SoOn explained what went wrong on Nepal and what Misfits did to compensate. "On Nepal, we tried our normal comp with Zenyatta. It worked in the first round, but after that, it didn't, so we tried some other comps and ended up losing the map. I explained to my teammates that Taimou was hooking me, so I said for the next King of the Hill, we will do the normal comp, but instead use Ana. I focused on the target with the team and it worked."
Game 2 turned out to be the last loss for Misfits in the tournament. Game 3 was a quick one, with EnVyUs failing to capture the second point in Gibraltar, something Misfits achieved with time to spare to capture the game.
Going back to a King of the Hill map with Lijiang for Game 4, you could see Misfits' strategy to contain Taimou's Roadhog paying off. While the hook remained dangerous, Misfits adopted a strategy of evading Taimou as much as possible, dealing with the rest of the team as well as they could, and then focusing on him once his position was more isolated.
Misfits did have one scare in Game 4. In round two, up 1-0 and in overtime, SoOn was dueling Talespin on the point and, believing that someone else on his team was also on the point, strafed off it for a second. Overtime ticked down faster than he could step back on, giving EnVyUs the second round.
That proved to be EnVyUs's last victory. Up 2-1 in the fourth round, there came the pivotal moment that sealed Misfits' final victory.
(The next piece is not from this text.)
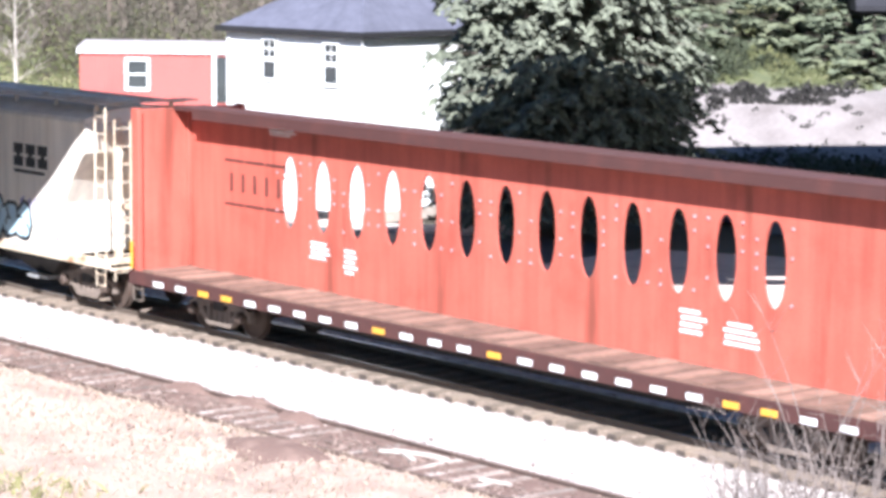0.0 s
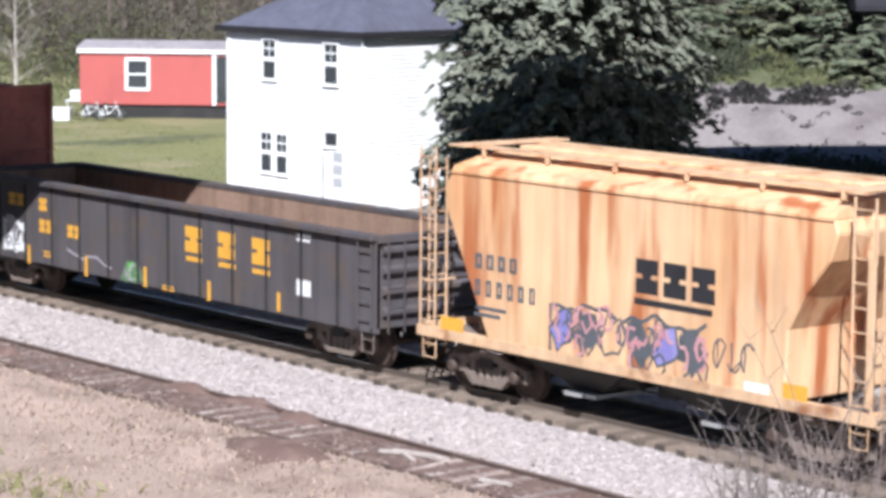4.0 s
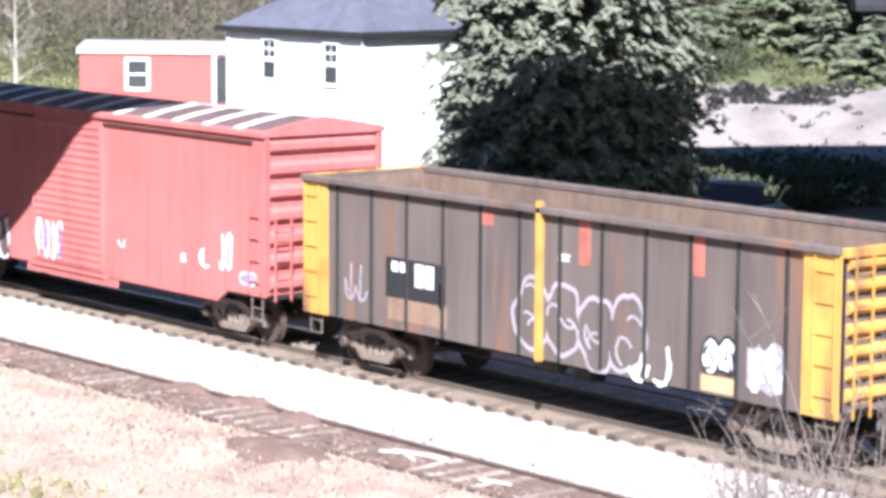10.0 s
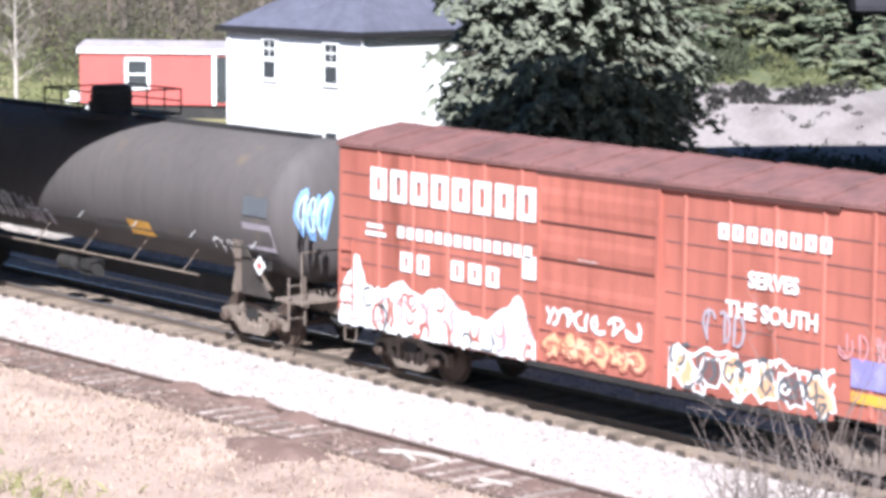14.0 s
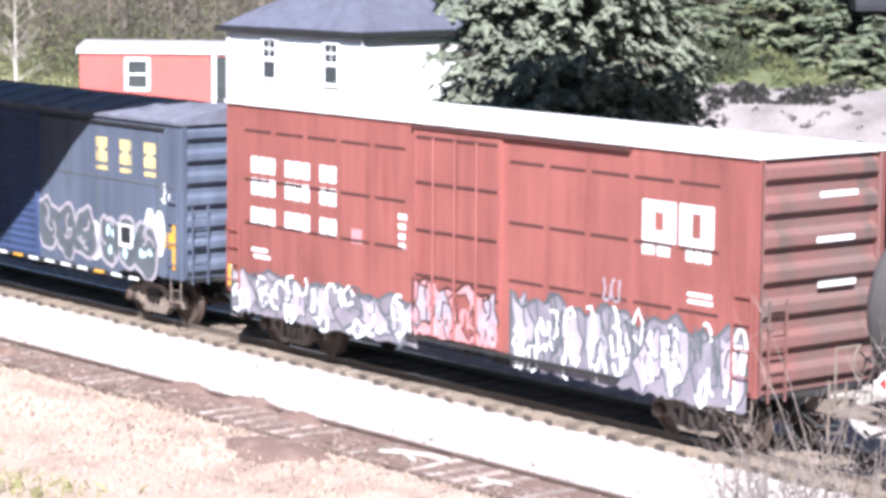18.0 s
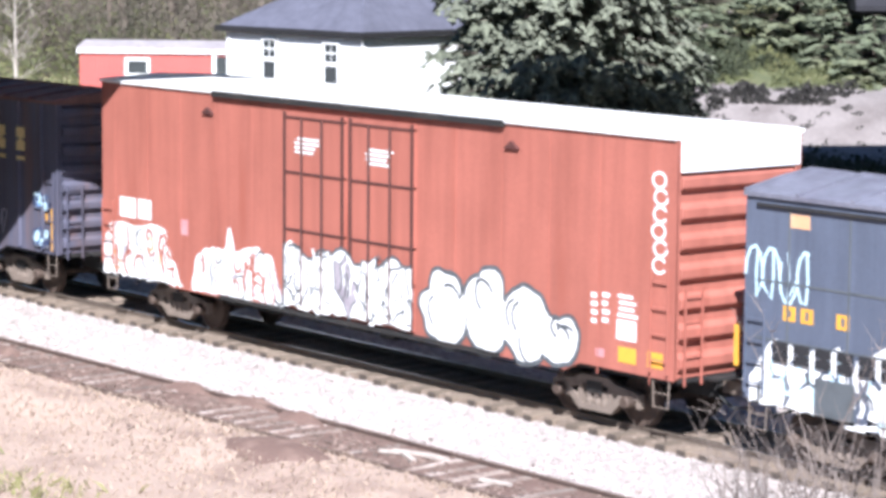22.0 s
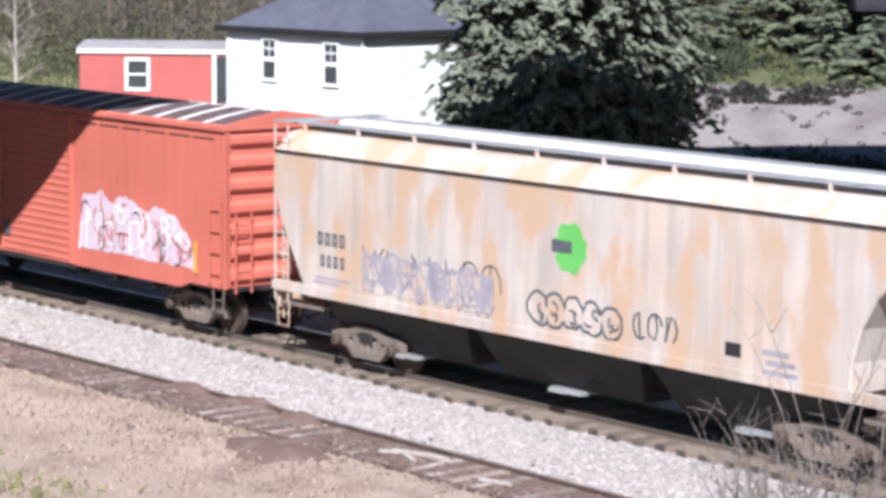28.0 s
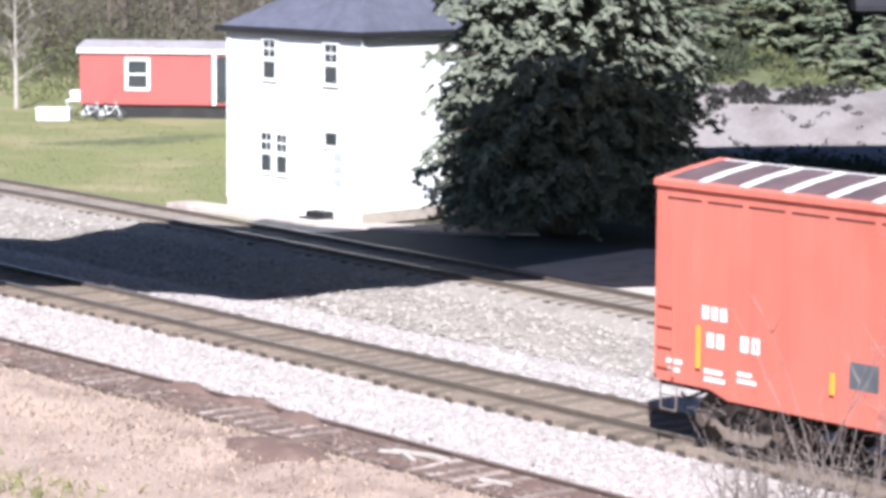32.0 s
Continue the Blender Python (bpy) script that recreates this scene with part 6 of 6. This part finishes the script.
on_tank(marks(i_, 2.97, 3.87, 1.86, 2.19, 1, "paint_yellow", thin=1.0))
on_tank(scrawl(i_, -4.7, -1.9, 1.72, 2.36, 9, "paint_white", 99, 0.055) + scrawl(i_, -1.6, -0.5, 1.7, 2.1, 3, "paint_silver", 98, 0.12))
on_tank(scrawl(i_, 9.5, 10.75, 2.45, 3.4, 3, "paint_blue", 100, 0.11) + scrawl(i_, 9.6, 10.6, 2.6, 3.3, 3, "paint_sky", 102, 0.06))
on_tank(scrawl(i_, 6.29, 7.42, 1.8, 2.12, 3, "paint_white", 101, 0.05))
on_tank(marks(i_, 7.64, 8.51, 2.72, 3.12, 1, "paint_slate", thin=1.0))
on_tank(marks(i_, 7.59, 8.58, 2.0, 2.57, 1, "paint_silver", thin=1.0))
on_tank(lines(i_, -7.48, -6.59, 2.29, 2.4, 1, "paint_yellow", seed=104))
on_tank(marks(i_, -7.45, -5.55, 1.91, 2.21, 9, "paint_yellow", thin=0.8))
on_tank(lines(i_, -7.36, -6.04, 1.81, 1.87, 1, "paint_yellow", seed=106))
on_tank(scrawl(i_, -4.82, -0.9, 1.69, 2.34, 10, "paint_silver", 107, 0.06))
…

In a brutal overtime fight, Nevix hit his Graviton Pulse, followed by SoOn's Pulse Bomb, which scored a triple kill, leaving Talespin to have to defend a 2-1 situation against ryb's Winston and Sebastian "Zebbosai" Olsson's Lucio.
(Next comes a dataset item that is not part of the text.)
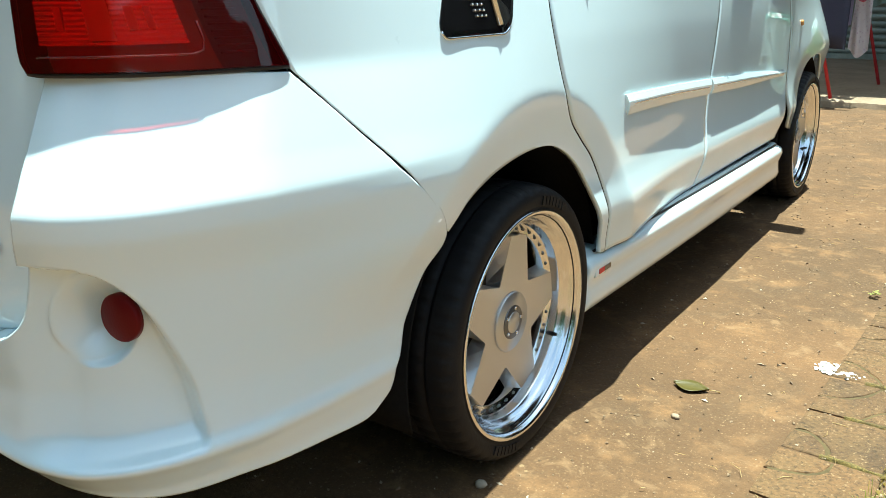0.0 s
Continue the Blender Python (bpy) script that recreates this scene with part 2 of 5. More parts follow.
# ---- the car: rear axle at y = 0, middle at x = 0 ----
AXLE_F, HUB_Z, SIDE = 2.655, 0.29, 0.825
half_width = smooth_table([(0.20, 0.797), (0.30, 0.801), (0.40, 0.811), (0.446, 0.8215), (0.470, 0.8185), (0.51, 0.808), (0.56, 0.8015), (0.62, 0.799), (0.76, 0.7985), (0.85, 0.7965), (0.93, 0.791), (0.99, 0.784), (1.04, 0.775), (1.08, 0.766), (1.13, 0.740), (1.30, 0.692), (1.45, 0.655), (1.55, 0.61), (1.60, 0.52)], 0.017)
rear_width = smooth_table([(0.20, 0.800), (0.29, 0.803), (0.332, 0.8125), (0.341, 0.8175), (0.348, 0.8178), (0.368, 0.8112), (0.42, 0.811), (0.5, 0.818), (0.60, 0.832), (0.665, 0.850), (0.695, 0.851), (0.74, 0.842), (0.85, 0.824), (1.0, 0.819), (1.07, 0.805), (1.12, 0.790), (1.30, 0.742), (1.45, 0.695), (1.55, 0.64), (1.60, 0.55)], 0.0055)
rear_y = smooth_table([(0.25, -0.898), (0.30, -0.913), (0.334, -0.940), (0.342, -0.9475), (0.349, -0.9470), (0.363, -0.937), (0.385, -0.932), (0.44, -0.926), (0.50, -0.929), (0.56, -0.932), (0.62, -0.939), (0.665, -0.950), (0.695, -0.952), (0.74, -0.934), (0.85, -0.886), (1.06, -0.873), (1.17, -0.860), (1.30, -0.80), (1.45, -0.72), (1.55, -0.64), (1.60, -0.5)], 0.0045)
gate_y = smooth_table([(0.50, -0.898), (0.62, -0.898), (0.68, -0.896), (0.83, -0.879), (0.95, -0.863), (1.03, -0.853), (1.08, -0.843), (1.13, -0.824), (1.17, -0.803), (1.30, -0.758), (1.45, -0.72), (1.55, -0.64)])
front_y = smooth_table([(0.25, 3.20), (0.45, 3.27), (0.60, 3.26), (0.75, 3.20), (0.88, 3.08), (0.96, 2.85), (1.04, 2.40), (1.30, 2.02), (1.55, 1.60), (1.60, 1.40)], 0.02)
PLAN = curve_pts([(0, 0), (0.3, 0.010), (0.5, 0.028), (0.634, 0.050), (0.70, 0.088), (0.745, 0.15), (0.775, 0.23), (0.793, 0.30), (0.810, 0.45), (0.822, 0.65), (0.825, 0.85)], 400)
PLAN_S = np.concatenate([[0], np.cumsum(np.linalg.norm(np.diff(PLAN, axis=0), axis=1))])


def s_of_x(x):
    return float(np.interp(x, PLAN[:, 0], PLAN_S))


def s_of_y(y, z):
    return float(np.interp(y - rear_y(z), PLAN[:, 1], PLAN_S))


def flare(y, z):
    """The raised band round the wheel openings."""
    d = 0.0
    for c in (0.0, AXLE_F):
        r = math.hypot((y - c) * 0.97, z - HUB_Z)
        k = 0.044 * (1 - min(1.0, max(0.0, (r - 0.47) / 0.50))) ** 1.5 - 0.011 * ease(0.47, 0.36, r)
        k *= 1.0 - 0.45 * (c > 1.0)
        d += k * (ease(0.42, 0.60, z) * ease(-0.80, -0.42, y) if c == 0.0 and y < -0.2 else 1.0)
    return d


def width_at(d, z):
    """Half the width, d metres from the rear: the rear corners are fuller than the doors."""
    k = ease(0.10, 1.20, d)
    return rear_width(z) * (1 - k) + half_width(z) * k


def side(y, z, push=0.0):
    """A point of the car's flank."""
    d = min(y - rear_y(z), front_y(z) - y)
    x = width_at(d, z) * float(np.interp(d, PLAN[:, 1], PLAN[:, 0])) / SIDE
    return (x + flare(y, z) + push - 0.030 * ease(1.7, 2.6, y), y, z)


def corner(s, z, table=rear_y):
    """A point of the car's rear, s metres round from the middle."""
    a = abs(s)
    d = float(np.interp(a, PLAN_S, PLAN[:, 1]))
    y = table(z) + d
    x = float(np.interp(a, PLAN_S, PLAN[:, 0])) * width_at(d, z) / SIDE
    x += flare(y, z)
    return Vector((math.copysign(x, s), y, z))


def normal_at(f, s, z):
    e = 0.004
    n = (f(s + e, z) - f(s - e, z)).cross(f(s, z + e) - f(s, z - e))
    return n.normalized()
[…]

"I said to Nevix, 'I've got the bomb, tell me when you Graviton,'" said SoOn. "Nevix used it just before he died, I threw my bomb and died too. It was like my Grand Final 2013 in Shootmania, a WTF moment. I didn't expect to do three kills and when it happened and watched the 2v1, I was so up. I just call like a madman to kill Tracer, because it can be the last moment of the grand final. And ryb did it."
A few seconds later, Misfits took the round, the game, the match and the tournament. They were misfits no more.
SoOn reflected on the team's victory. "I really wanted to win this tournament. It's not about the money, but the honor. It was the biggest Overwatch tournament in 2016 and winning this tournament for me was a dream. When Overwatch is bigger in 10 years, I can say 'Look, I won the Overwatch Open!' But I also wanted to win for Misfits, because they trusted this roster since the beginning and after Gamescom, everybody underestimated us."